Results print at the testing center after the exam, showing pass or fail per section plus your numeric score on each. Candidates who pass move into the licensure phase: OREC application, broker employment confirmation, fingerprinting, and the license fee. Candidates who fail one section can retake just that section, paying the per-section fee.
§ 05 Common mistakes
Oklahoma candidates who fail the exam tend to fail in a handful of specific ways:
- Pacing for 120 questions instead of 135. The 15 pretest items add time to the test administration without adding to the scored count. Candidates who finish the scored 120 in 220 minutes and assume they're ahead haven't accounted for the time the pretest items already consumed.

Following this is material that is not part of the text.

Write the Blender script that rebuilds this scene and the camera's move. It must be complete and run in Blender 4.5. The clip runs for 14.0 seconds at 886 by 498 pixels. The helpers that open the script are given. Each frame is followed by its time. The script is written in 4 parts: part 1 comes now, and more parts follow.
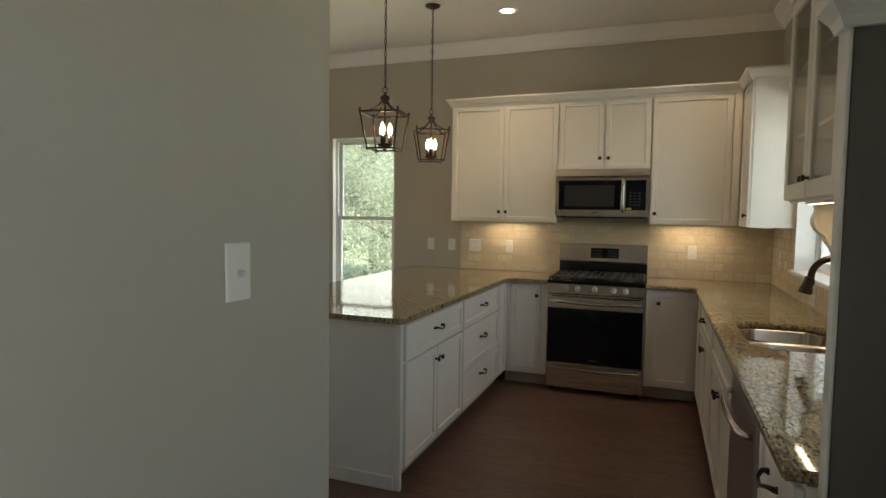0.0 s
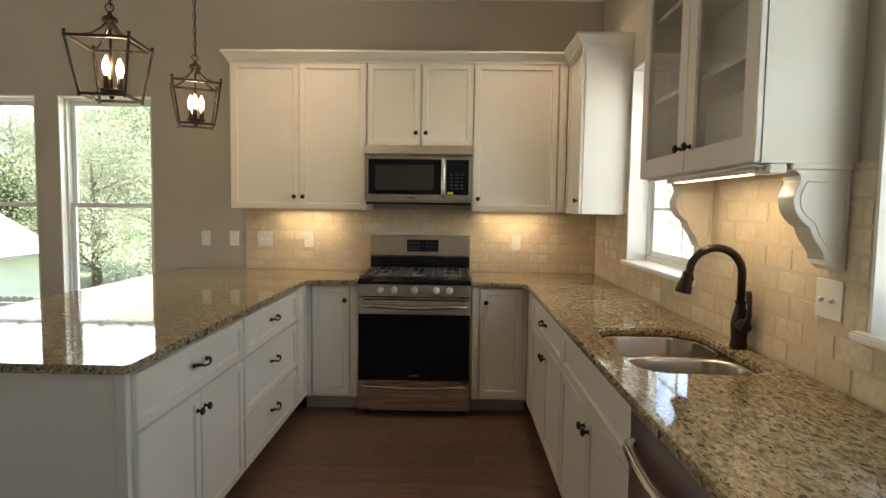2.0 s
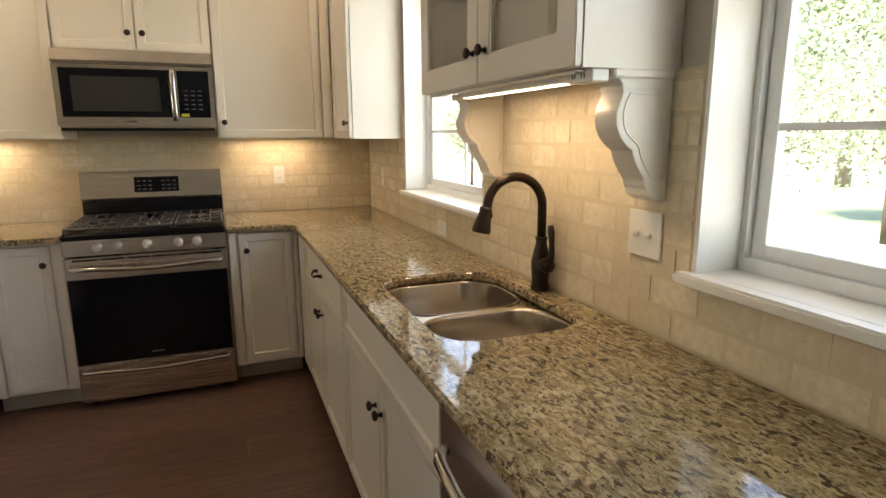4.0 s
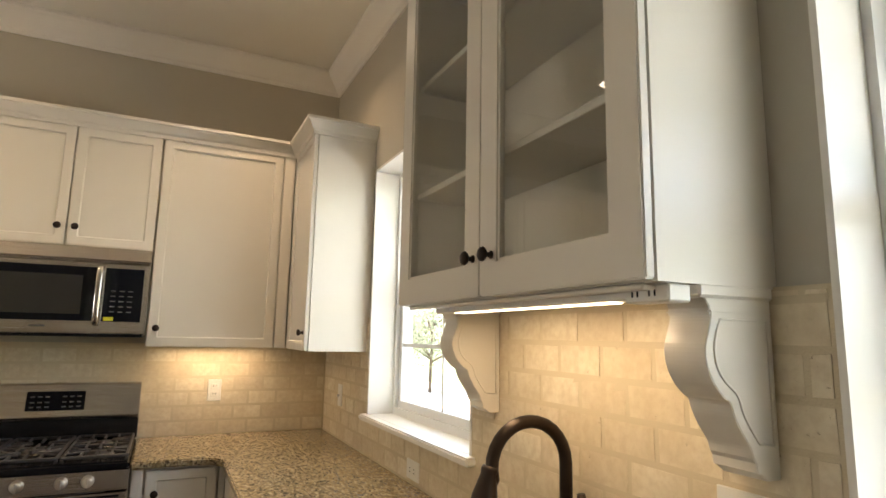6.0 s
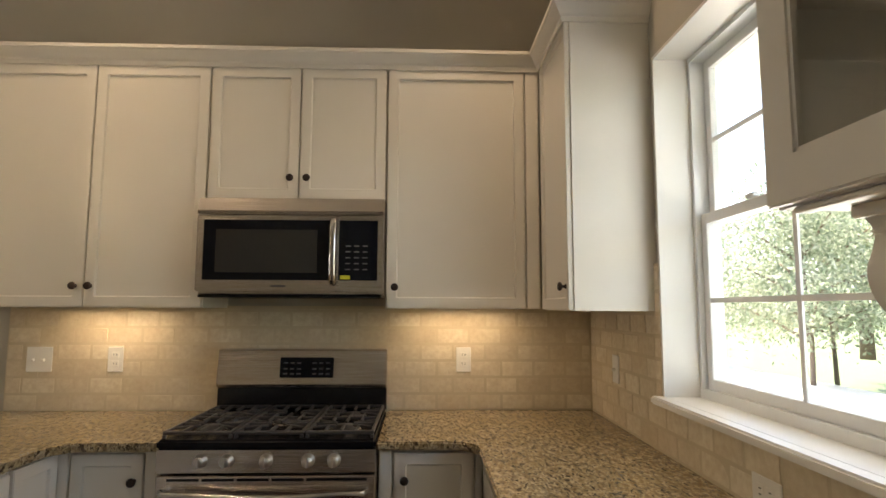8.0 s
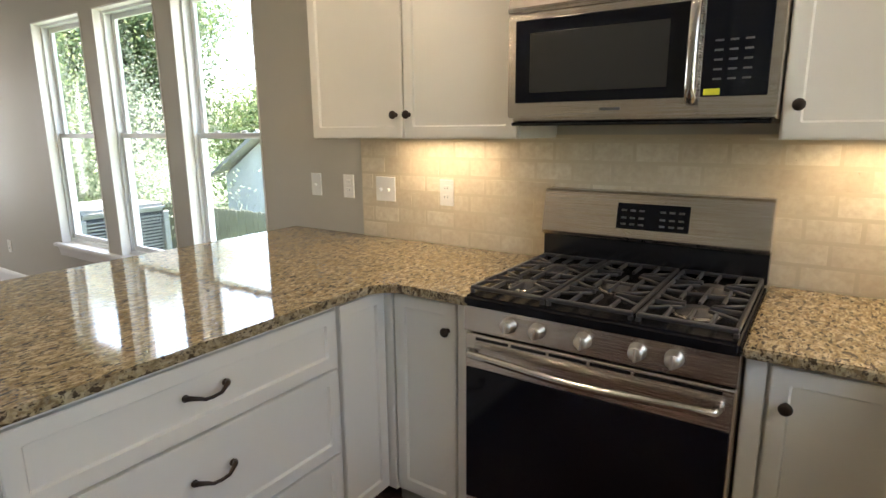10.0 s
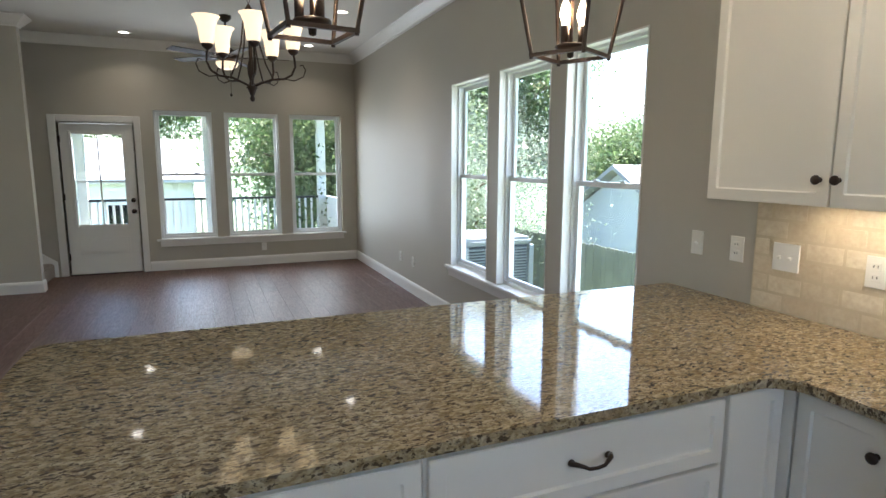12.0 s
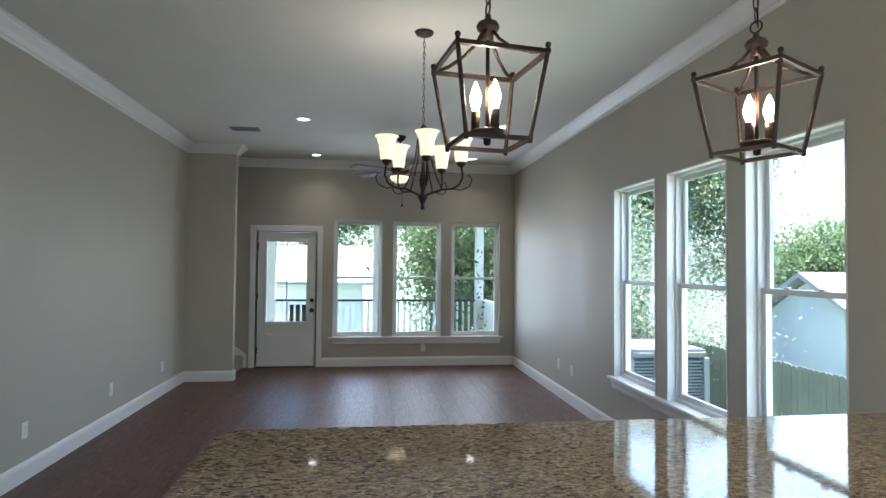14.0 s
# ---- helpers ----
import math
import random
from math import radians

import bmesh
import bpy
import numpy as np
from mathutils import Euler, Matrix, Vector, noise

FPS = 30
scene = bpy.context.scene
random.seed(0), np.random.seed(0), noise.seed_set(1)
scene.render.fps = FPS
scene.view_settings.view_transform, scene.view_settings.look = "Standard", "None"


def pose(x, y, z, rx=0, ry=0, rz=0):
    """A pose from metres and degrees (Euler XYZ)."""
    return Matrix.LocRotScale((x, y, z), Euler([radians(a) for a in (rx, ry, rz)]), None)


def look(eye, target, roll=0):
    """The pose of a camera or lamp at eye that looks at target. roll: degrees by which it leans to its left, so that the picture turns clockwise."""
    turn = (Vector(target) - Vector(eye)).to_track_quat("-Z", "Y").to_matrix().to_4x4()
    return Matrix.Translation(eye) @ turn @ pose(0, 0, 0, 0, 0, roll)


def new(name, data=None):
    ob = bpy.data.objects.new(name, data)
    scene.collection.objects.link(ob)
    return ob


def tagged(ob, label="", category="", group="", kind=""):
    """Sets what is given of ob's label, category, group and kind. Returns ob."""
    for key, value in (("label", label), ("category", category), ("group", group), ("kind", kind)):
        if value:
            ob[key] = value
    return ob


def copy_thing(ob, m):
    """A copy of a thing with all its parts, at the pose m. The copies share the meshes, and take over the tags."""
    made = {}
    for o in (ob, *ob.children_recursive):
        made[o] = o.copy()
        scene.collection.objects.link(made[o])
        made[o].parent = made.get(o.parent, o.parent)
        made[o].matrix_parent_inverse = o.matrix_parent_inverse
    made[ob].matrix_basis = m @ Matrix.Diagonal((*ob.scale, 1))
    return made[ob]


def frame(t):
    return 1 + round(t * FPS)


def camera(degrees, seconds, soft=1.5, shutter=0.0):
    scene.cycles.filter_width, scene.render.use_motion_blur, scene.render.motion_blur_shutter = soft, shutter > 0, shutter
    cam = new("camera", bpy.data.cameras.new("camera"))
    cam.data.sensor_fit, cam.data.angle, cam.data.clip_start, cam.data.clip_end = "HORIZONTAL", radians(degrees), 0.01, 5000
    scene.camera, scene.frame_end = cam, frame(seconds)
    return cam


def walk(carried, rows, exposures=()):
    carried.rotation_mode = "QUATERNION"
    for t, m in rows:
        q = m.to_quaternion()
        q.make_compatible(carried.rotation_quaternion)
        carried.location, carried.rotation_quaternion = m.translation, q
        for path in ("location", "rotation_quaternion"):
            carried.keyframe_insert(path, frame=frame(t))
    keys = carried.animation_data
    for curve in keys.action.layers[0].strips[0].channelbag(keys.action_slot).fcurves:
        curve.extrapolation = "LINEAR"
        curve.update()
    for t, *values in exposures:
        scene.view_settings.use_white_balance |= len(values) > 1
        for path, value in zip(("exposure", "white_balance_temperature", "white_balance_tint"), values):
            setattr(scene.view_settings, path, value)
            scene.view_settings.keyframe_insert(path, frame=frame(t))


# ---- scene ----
cam = camera(75.4, 14.0)
PATH = [
    (0, (0.47, -5.36, 1.449), (-0.235, -3.493, 1.326), 0.8),
    (0.5, (0.372, -5.135, 1.4), (-0.074, -3.189, 1.293), 1.0),
    (1, (0.341, -4.861, 1.413), (0.07, -2.882, 1.306), 0.8),
    (1.5, (0.259, -4.643, 1.427), (0.084, -2.654, 1.316), 0.6),
    (2, (0.266, -4.442, 1.405), (0.224, -2.448, 1.263), 0.8),
    (2.5, (0.245, -4.26, 1.396), (0.516, -2.305, 1.073), 0.6),
    (2.7, (0.287, -4.251, 1.387), (0.672, -2.332, 0.975), 0.4),
    (4.8, (0.374, -3.673, 1.44), (1.163, -1.863, 1.121), 0.9),
    (5, (0.371, -3.642, 1.448), (1.179, -1.821, 1.268), 0.9),
    (5.5, (0.391, -3.562, 1.445), (1.234, -1.752, 1.553), 0.9),
    (6, (0.469, -3.456, 1.455), (1.317, -1.671, 1.76), 1.1),
    (6.5, (0.557, -3.338, 1.469), (1.381, -1.561, 1.871), 0.9),
    (7, (0.561, -3.218, 1.446), (1.203, -1.365, 1.841), 0.3),
    (7.5, (0.627, -2.953, 1.462), (0.898, -1.004, 1.816), -0.7),
    (8, (0.543, -2.747, 1.389), (0.611, -0.758, 1.593), 0.2),
    (8.2, (0.541, -2.674, 1.379), (0.505, -0.676, 1.445), 0.1),
    (10.3, (0.49, -2.075, 1.431), (-0.75, -0.57, 0.986), -0.4),
    (10.5, (0.461, -2.08, 1.436), (-0.877, -0.661, 0.994), -0.1),
    (11, (0.416, -2.115, 1.468), (-1.14, -0.939, 1.026), 0.1),
    (11.5, (0.389, -2.158, 1.505), (-1.321, -1.211, 1.083), 0.3),
    (12, (0.376, -2.188, 1.53), (-1.45, -1.43, 1.227), 0.2),
    (12.5, (0.364, -2.19, 1.532), (-1.541, -1.597, 1.392), 0.5),
    (13, (0.351, -2.177, 1.521), (-1.599, -1.729, 1.492), 0.6),
    (13.5, (0.342, -2.202, 1.525), (-1.629, -1.864, 1.553), 0.6),
    (14, (0.334, -2.219, 1.521), (-1.649, -1.969, 1.58), 0.5),
]
EXPOSURE = [(0.0, 2.5, 7050, 12), (1.0, 2.75, 7050, 12), (2.0, 2.98, 7250, 14), (5.0, 3.22, 7500, 18), (6.5, 3.02, 7500, 18), (8.2, 2.6, 7400, 18), (10.3, 3.38, 6550, 14), (11.5, 3.08, 6050, 13), (13.0, 3.0, 5650, 12), (14.0, 2.88, 5500, 12)]
walk(cam, [(t, look(eye, target, roll)) for t, eye, target, roll in PATH], exposures=EXPOSURE)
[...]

- Defaulting to single agency on scenario questions. Oklahoma's default is transaction brokerage absent a written agency agreement. Candidates who imported a national single-agency default model miss the transaction-brokerage scenario questions.
- Skimming the Information About Brokerage Services timing. The pamphlet has to be presented at first substantive contact. Late delivery is testable misconduct.
- Confusing Sales Associate with Salesperson. Oklahoma uses Sales Associate as the entry-level title (similar to Florida and Kentucky). Out-of-state study materials labeled "Salesperson" can be misleading on tier-specific scenario questions.
- Underestimating the 90-hour course depth. Oklahoma's 90-hour requirement is moderate, but the exam tests integration. Practice question volume bridges the gap between the course and the scenario format.
- Showing up without an unexpired ID or with a name mismatch. Pearson VUE turns candidates away for ID problems. Names on the IDs must match the OREC application exactly.